Material provided:
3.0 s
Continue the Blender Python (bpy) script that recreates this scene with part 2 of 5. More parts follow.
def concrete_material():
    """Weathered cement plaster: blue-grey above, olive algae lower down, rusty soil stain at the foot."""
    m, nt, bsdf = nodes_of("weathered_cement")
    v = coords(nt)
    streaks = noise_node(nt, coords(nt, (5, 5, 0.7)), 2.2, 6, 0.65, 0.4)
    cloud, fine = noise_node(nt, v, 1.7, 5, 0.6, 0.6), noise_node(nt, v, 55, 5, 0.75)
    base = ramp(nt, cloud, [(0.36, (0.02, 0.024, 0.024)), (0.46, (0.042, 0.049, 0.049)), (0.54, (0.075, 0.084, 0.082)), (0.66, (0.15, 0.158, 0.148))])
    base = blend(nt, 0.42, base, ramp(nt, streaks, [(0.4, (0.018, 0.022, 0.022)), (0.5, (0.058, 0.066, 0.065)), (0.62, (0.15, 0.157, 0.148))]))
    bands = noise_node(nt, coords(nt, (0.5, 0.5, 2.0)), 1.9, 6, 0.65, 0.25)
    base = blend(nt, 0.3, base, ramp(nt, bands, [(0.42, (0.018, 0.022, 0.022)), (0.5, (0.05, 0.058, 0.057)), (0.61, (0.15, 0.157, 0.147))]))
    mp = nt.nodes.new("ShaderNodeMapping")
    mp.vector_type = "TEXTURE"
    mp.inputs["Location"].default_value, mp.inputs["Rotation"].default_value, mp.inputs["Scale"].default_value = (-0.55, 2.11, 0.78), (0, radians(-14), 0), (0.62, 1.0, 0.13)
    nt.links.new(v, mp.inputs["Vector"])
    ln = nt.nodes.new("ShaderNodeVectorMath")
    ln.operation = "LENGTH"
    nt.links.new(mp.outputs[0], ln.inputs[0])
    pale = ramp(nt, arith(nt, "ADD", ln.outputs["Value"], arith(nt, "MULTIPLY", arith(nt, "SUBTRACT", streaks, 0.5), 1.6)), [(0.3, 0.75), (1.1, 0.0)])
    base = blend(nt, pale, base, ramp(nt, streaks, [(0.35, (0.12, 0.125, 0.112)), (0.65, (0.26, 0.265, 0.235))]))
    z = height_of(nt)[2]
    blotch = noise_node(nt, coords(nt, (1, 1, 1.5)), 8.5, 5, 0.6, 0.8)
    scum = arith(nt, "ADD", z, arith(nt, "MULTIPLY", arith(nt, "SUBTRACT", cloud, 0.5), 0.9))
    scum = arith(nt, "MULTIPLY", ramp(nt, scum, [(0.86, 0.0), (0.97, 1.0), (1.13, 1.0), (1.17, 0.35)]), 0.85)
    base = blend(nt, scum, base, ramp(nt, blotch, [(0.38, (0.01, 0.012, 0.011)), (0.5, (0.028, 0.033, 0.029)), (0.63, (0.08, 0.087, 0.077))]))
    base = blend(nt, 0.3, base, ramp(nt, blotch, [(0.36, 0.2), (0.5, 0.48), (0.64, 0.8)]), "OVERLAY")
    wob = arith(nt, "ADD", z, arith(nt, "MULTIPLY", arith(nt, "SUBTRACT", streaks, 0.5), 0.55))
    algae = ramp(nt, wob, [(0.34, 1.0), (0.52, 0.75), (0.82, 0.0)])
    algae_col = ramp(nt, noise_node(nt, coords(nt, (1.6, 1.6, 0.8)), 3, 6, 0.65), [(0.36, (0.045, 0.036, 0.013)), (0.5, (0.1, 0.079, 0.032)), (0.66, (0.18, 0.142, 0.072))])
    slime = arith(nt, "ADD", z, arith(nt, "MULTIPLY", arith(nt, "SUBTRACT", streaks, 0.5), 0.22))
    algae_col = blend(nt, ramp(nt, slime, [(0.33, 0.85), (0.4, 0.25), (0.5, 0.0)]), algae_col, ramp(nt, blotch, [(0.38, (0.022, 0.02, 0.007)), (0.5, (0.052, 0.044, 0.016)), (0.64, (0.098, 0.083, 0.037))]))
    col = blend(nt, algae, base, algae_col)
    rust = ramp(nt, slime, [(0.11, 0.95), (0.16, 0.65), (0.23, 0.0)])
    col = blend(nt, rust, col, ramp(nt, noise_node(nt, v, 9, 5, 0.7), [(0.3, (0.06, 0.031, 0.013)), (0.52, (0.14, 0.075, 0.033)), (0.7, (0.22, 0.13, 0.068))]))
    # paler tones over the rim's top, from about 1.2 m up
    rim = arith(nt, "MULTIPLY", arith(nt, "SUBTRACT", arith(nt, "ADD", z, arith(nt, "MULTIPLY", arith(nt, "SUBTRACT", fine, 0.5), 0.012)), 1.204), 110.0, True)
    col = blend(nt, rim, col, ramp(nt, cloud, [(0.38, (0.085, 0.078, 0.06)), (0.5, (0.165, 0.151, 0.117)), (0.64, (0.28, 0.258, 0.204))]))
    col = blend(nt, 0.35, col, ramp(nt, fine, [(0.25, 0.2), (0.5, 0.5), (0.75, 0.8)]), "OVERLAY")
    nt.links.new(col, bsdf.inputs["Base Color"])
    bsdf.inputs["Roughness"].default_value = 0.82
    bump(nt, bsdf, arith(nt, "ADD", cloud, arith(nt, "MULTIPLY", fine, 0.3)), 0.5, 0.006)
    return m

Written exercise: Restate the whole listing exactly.

Output for this task:
3.0 s
Continue the Blender Python (bpy) script that recreates this scene with part 2 of 5. More parts follow.
def concrete_material():
    """Weathered cement plaster: blue-grey above, olive algae lower down, rusty soil stain at the foot."""
    m, nt, bsdf = nodes_of("weathered_cement")
    v = coords(nt)
    streaks = noise_node(nt, coords(nt, (5, 5, 0.7)), 2.2, 6, 0.65, 0.4)
    cloud, fine = noise_node(nt, v, 1.7, 5, 0.6, 0.6), noise_node(nt, v, 55, 5, 0.75)
    base = ramp(nt, cloud, [(0.36, (0.02, 0.024, 0.024)), (0.46, (0.042, 0.049, 0.049)), (0.54, (0.075, 0.084, 0.082)), (0.66, (0.15, 0.158, 0.148))])
    base = blend(nt, 0.42, base, ramp(nt, streaks, [(0.4, (0.018, 0.022, 0.022)), (0.5, (0.058, 0.066, 0.065)), (0.62, (0.15, 0.157, 0.148))]))
    bands = noise_node(nt, coords(nt, (0.5, 0.5, 2.0)), 1.9, 6, 0.65, 0.25)
    base = blend(nt, 0.3, base, ramp(nt, bands, [(0.42, (0.018, 0.022, 0.022)), (0.5, (0.05, 0.058, 0.057)), (0.61, (0.15, 0.157, 0.147))]))
    mp = nt.nodes.new("ShaderNodeMapping")
    mp.vector_type = "TEXTURE"
    mp.inputs["Location"].default_value, mp.inputs["Rotation"].default_value, mp.inputs["Scale"].default_value = (-0.55, 2.11, 0.78), (0, radians(-14), 0), (0.62, 1.0, 0.13)
    nt.links.new(v, mp.inputs["Vector"])
    ln = nt.nodes.new("ShaderNodeVectorMath")
    ln.operation = "LENGTH"
    nt.links.new(mp.outputs[0], ln.inputs[0])
    pale = ramp(nt, arith(nt, "ADD", ln.outputs["Value"], arith(nt, "MULTIPLY", arith(nt, "SUBTRACT", streaks, 0.5), 1.6)), [(0.3, 0.75), (1.1, 0.0)])
    base = blend(nt, pale, base, ramp(nt, streaks, [(0.35, (0.12, 0.125, 0.112)), (0.65, (0.26, 0.265, 0.235))]))
    z = height_of(nt)[2]
    blotch = noise_node(nt, coords(nt, (1, 1, 1.5)), 8.5, 5, 0.6, 0.8)
    scum = arith(nt, "ADD", z, arith(nt, "MULTIPLY", arith(nt, "SUBTRACT", cloud, 0.5), 0.9))
    scum = arith(nt, "MULTIPLY", ramp(nt, scum, [(0.86, 0.0), (0.97, 1.0), (1.13, 1.0), (1.17, 0.35)]), 0.85)
    base = blend(nt, scum, base, ramp(nt, blotch, [(0.38, (0.01, 0.012, 0.011)), (0.5, (0.028, 0.033, 0.029)), (0.63, (0.08, 0.087, 0.077))]))
    base = blend(nt, 0.3, base, ramp(nt, blotch, [(0.36, 0.2), (0.5, 0.48), (0.64, 0.8)]), "OVERLAY")
    wob = arith(nt, "ADD", z, arith(nt, "MULTIPLY", arith(nt, "SUBTRACT", streaks, 0.5), 0.55))
    algae = ramp(nt, wob, [(0.34, 1.0), (0.52, 0.75), (0.82, 0.0)])
    algae_col = ramp(nt, noise_node(nt, coords(nt, (1.6, 1.6, 0.8)), 3, 6, 0.65), [(0.36, (0.045, 0.036, 0.013)), (0.5, (0.1, 0.079, 0.032)), (0.66, (0.18, 0.142, 0.072))])
    slime = arith(nt, "ADD", z, arith(nt, "MULTIPLY", arith(nt, "SUBTRACT", streaks, 0.5), 0.22))
    algae_col = blend(nt, ramp(nt, slime, [(0.33, 0.85), (0.4, 0.25), (0.5, 0.0)]), algae_col, ramp(nt, blotch, [(0.38, (0.022, 0.02, 0.007)), (0.5, (0.052, 0.044, 0.016)), (0.64, (0.098, 0.083, 0.037))]))
    col = blend(nt, algae, base, algae_col)
    rust = ramp(nt, slime, [(0.11, 0.95), (0.16, 0.65), (0.23, 0.0)])
    col = blend(nt, rust, col, ramp(nt, noise_node(nt, v, 9, 5, 0.7), [(0.3, (0.06, 0.031, 0.013)), (0.52, (0.14, 0.075, 0.033)), (0.7, (0.22, 0.13, 0.068))]))
    # paler tones over the rim's top, from about 1.2 m up
    rim = arith(nt, "MULTIPLY", arith(nt, "SUBTRACT", arith(nt, "ADD", z, arith(nt, "MULTIPLY", arith(nt, "SUBTRACT", fine, 0.5), 0.012)), 1.204), 110.0, True)
    col = blend(nt, rim, col, ramp(nt, cloud, [(0.38, (0.085, 0.078, 0.06)), (0.5, (0.165, 0.151, 0.117)), (0.64, (0.28, 0.258, 0.204))]))
    col = blend(nt, 0.35, col, ramp(nt, fine, [(0.25, 0.2), (0.5, 0.5), (0.75, 0.8)]), "OVERLAY")
    nt.links.new(col, bsdf.inputs["Base Color"])
    bsdf.inputs["Roughness"].default_value = 0.82
    bump(nt, bsdf, arith(nt, "ADD", cloud, arith(nt, "MULTIPLY", fine, 0.3)), 0.5, 0.006)
    return m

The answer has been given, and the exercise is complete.